Shout out to the Llama. Let’s leave it at that.
It should be noted that during the course of my playthrough I saw several moments of light flickering along with some odd clipping of the characters in certain environments. These occurred prior to the day-one patch and were not game breaking in the slightest, but I felt compelled to call them out.
Once you’re done with the campaign, you’re likely done with the game. A New Game Plus mode does exist, however, and you can certainly replay the story mode if you’re a fan. There’s a brilliant array of options with the in-game photo mode that can make for some dazzlingly impressive photos that many fans will likely spend a great deal of time with. Equally impressive are the accessibility options players can take advantage of from the onset. It’s fitting and appropriate that Eidos-Montreal makes the most of these options as they began accessibility customization several games ago, dating back to previous projects (most notably Shadow of the Tomb Raider).

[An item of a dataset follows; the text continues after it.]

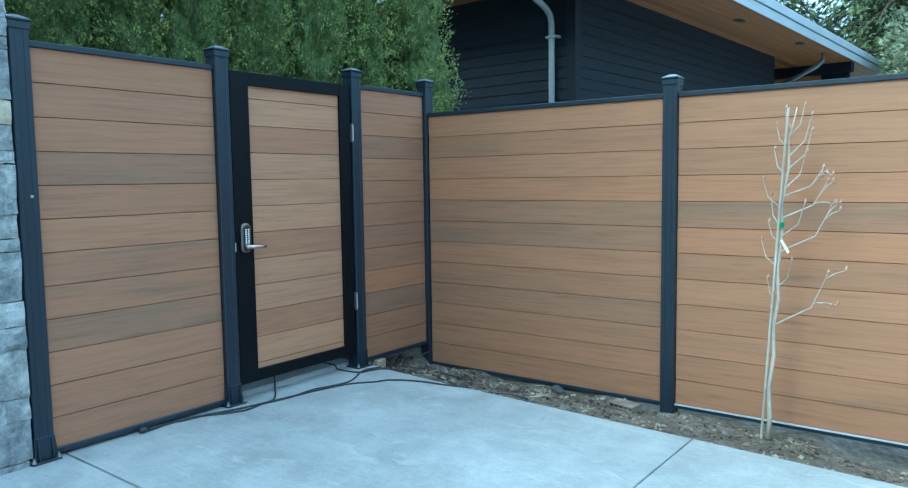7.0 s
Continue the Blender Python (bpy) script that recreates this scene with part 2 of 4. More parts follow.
def post_nodes(t, b):
    v = coords(t, "Object", (1, 1, 0.15))
    n = noise_of(t, v, 18.0, 4)
    t.links.new(ramp_of(t, [(0.3, (0.010, 0.018, 0.030)), (0.7, (0.015, 0.025, 0.040))], n), b.inputs["Base Color"])
    t.links.new(math_of(t, "ADD", math_of(t, "MULTIPLY", n, 0.2), 0.34), b.inputs["Roughness"])


def frame_nodes(t, b):
    n = noise_of(t, coords(t), 25.0, 4)
    t.links.new(ramp_of(t, [(0.3, (0.0015, 0.0028, 0.0048)), (0.7, (0.003, 0.0048, 0.0075))], n), b.inputs["Base Color"])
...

No doubt, comparisons will be made with other Marvel projects, from Insomniac’s Spider-Man to Crystal Dynamics’ Avengers, but Guardians stands separate from them as its own beast. Some brilliant easter eggs pave the way for a sequel story to go anywhere in the Marvel Universe that Eidos-Montreal sees fit, and yet, they may not want to. Keeping the team confined to their own devices may better serve the writers if they choose to develop a sequel.
Marvel’s Guardians of the Galaxy is a good game. It doesn’t have the highs of Insomniac’s titles nor the lows of Marvel’s Avengers. There are pacing issues throughout that will no doubt turn some fans away. And yet, despite these flaws, it is apparent that this game was made with love and affection for the source material. The attention to detail cannot be denied nor should it be rushed through. Fans of super heroes have an enjoyable title here, and die hard Guardians fans will be enamored. For the rest of you, snag this one on sale and enjoy a third-person, narrative action title at your own speed.